Exercise objective =>
Give the material once more, word for word, without any images.

|---|

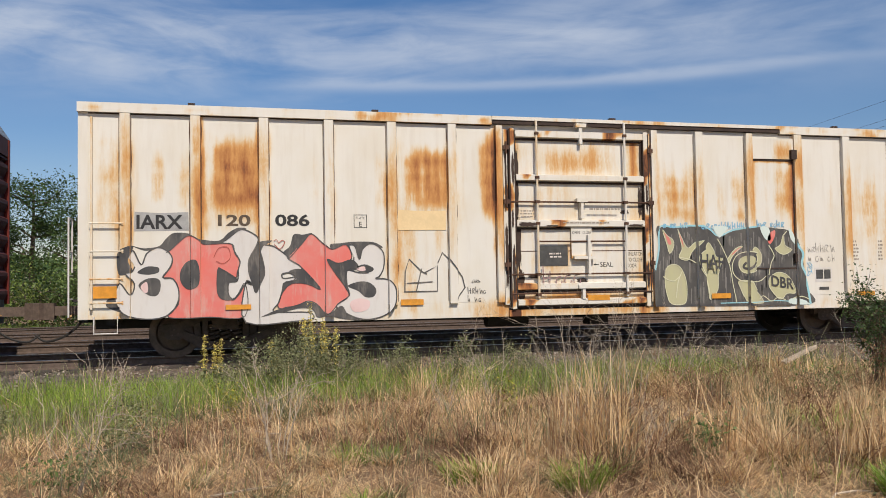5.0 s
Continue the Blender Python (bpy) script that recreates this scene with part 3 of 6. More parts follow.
def white_car():
    x0, x1, eave = 0.18, 18.27, 4.34
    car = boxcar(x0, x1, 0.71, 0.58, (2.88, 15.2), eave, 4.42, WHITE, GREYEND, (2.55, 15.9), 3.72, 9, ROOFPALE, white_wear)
    edges = [x0 + 0.16] + [v for r in W_RIBS for v in r] + [x1 - 0.16]
    for a, b in zip(edges[::2], edges[1::2]):
        if a < 9 < b:
            continue
        part("side_panel", Geo().plate(a - 0.02, b + 0.02, 0.86, 4.19, -HALF, 0.025, 0.055), WHITE, car, "", white_wear)
    for a, b in W_RIBS:
        add_rib(car, a, b, 0.85, 4.17, WHITE, white_wear)
        g = Geo()
        for x, w0 in ((b + 0.007, 0.022), (a - 0.024, 0.016)):
            pts = [(z, x, x + w0 * max(0.15, 0.7 + 0.9 * noise.noise((a * 7, z * 3.7, 3.0)))) for z in (0.9 + i * 0.16 for i in range(21))]
            n = len(g.v)
            g.v += [(p, -HALF - 0.0022, z) for z, p, q in pts] + [(q, -HALF - 0.0022, z) for z, p, q in pts]
            g.f += [(n + i, n + 21 + i, n + 22 + i, n + 1 + i) for i in range(20)]
        part("rib_seam", g, RUSTSTEEL, car, "dark rust seam beside a rib")
    # side sill: deeper between the trucks
    for a, b, z in ((x0, 2.88, 0.71), (2.88, 7.7, 0.58), (10.6, 15.2, 0.58), (15.2, x1, 0.71)):
        part("side_sill", Geo().plate(a, b - 0.004, z, 0.857, -HALF, 0.05, 0.06), WHITE, car, "", white_wear)
    part("door_sill", Geo().plate(7.7, 10.596, 0.58, 0.70, -HALF - 0.05, 0.08, 0.08), WHITE, car, "", white_wear)
    # eave caps: pale and rust-bitten, dark along the door track
    for a, b, m, lab in ((x0 - 0.01, 7.40, WHITE, "rust-bitten pale eave cap"), (13.62, x1 + 0.01, WHITE, "rust-bitten pale eave cap")):
        g = Geo().plate(a, b, 4.18, eave, -HALF - 0.075, 0.08, 0.07)
        part("eave_cap", g, m, car, lab, cap_wear)
    g = Geo().plate(7.404, 13.616, 4.20, 4.27, -HALF - 0.07, 0.08, 0.1)
    part("door_track", g, ROOFDARK, car, "dark rusted upper door track")
    part("eave_cap", Geo().plate(7.404, 13.616, 4.274, eave, -HALF - 0.09, 0.09, 0.1), WHITE, car, "thin pale roof edge", cap_wear)
    # thin dark strip put in as the cap's shadow line on the panels
    for a, b in ((x0 + 0.16, 7.40), (13.62, x1 - 0.16)):
        part("cap_shadow", Geo().box(a, b, -HALF - 0.012, -HALF, 4.158, 4.179), ROOFDARK, car, "dark strip drawn for the shadow under the eave cap")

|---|

Right answer =>
5.0 s
Continue the Blender Python (bpy) script that recreates this scene with part 3 of 6. More parts follow.
def white_car():
    x0, x1, eave = 0.18, 18.27, 4.34
    car = boxcar(x0, x1, 0.71, 0.58, (2.88, 15.2), eave, 4.42, WHITE, GREYEND, (2.55, 15.9), 3.72, 9, ROOFPALE, white_wear)
    edges = [x0 + 0.16] + [v for r in W_RIBS for v in r] + [x1 - 0.16]
    for a, b in zip(edges[::2], edges[1::2]):
        if a < 9 < b:
            continue
        part("side_panel", Geo().plate(a - 0.02, b + 0.02, 0.86, 4.19, -HALF, 0.025, 0.055), WHITE, car, "", white_wear)
    for a, b in W_RIBS:
        add_rib(car, a, b, 0.85, 4.17, WHITE, white_wear)
        g = Geo()
        for x, w0 in ((b + 0.007, 0.022), (a - 0.024, 0.016)):
            pts = [(z, x, x + w0 * max(0.15, 0.7 + 0.9 * noise.noise((a * 7, z * 3.7, 3.0)))) for z in (0.9 + i * 0.16 for i in range(21))]
            n = len(g.v)
            g.v += [(p, -HALF - 0.0022, z) for z, p, q in pts] + [(q, -HALF - 0.0022, z) for z, p, q in pts]
            g.f += [(n + i, n + 21 + i, n + 22 + i, n + 1 + i) for i in range(20)]
        part("rib_seam", g, RUSTSTEEL, car, "dark rust seam beside a rib")
    # side sill: deeper between the trucks
    for a, b, z in ((x0, 2.88, 0.71), (2.88, 7.7, 0.58), (10.6, 15.2, 0.58), (15.2, x1, 0.71)):
        part("side_sill", Geo().plate(a, b - 0.004, z, 0.857, -HALF, 0.05, 0.06), WHITE, car, "", white_wear)
    part("door_sill", Geo().plate(7.7, 10.596, 0.58, 0.70, -HALF - 0.05, 0.08, 0.08), WHITE, car, "", white_wear)
    # eave caps: pale and rust-bitten, dark along the door track
    for a, b, m, lab in ((x0 - 0.01, 7.40, WHITE, "rust-bitten pale eave cap"), (13.62, x1 + 0.01, WHITE, "rust-bitten pale eave cap")):
        g = Geo().plate(a, b, 4.18, eave, -HALF - 0.075, 0.08, 0.07)
        part("eave_cap", g, m, car, lab, cap_wear)
    g = Geo().plate(7.404, 13.616, 4.20, 4.27, -HALF - 0.07, 0.08, 0.1)
    part("door_track", g, ROOFDARK, car, "dark rusted upper door track")
    part("eave_cap", Geo().plate(7.404, 13.616, 4.274, eave, -HALF - 0.09, 0.09, 0.1), WHITE, car, "thin pale roof edge", cap_wear)
    # thin dark strip put in as the cap's shadow line on the panels
    for a, b in ((x0 + 0.16, 7.40), (13.62, x1 - 0.16)):
        part("cap_shadow", Geo().box(a, b, -HALF - 0.012, -HALF, 4.158, 4.179), ROOFDARK, car, "dark strip drawn for the shadow under the eave cap")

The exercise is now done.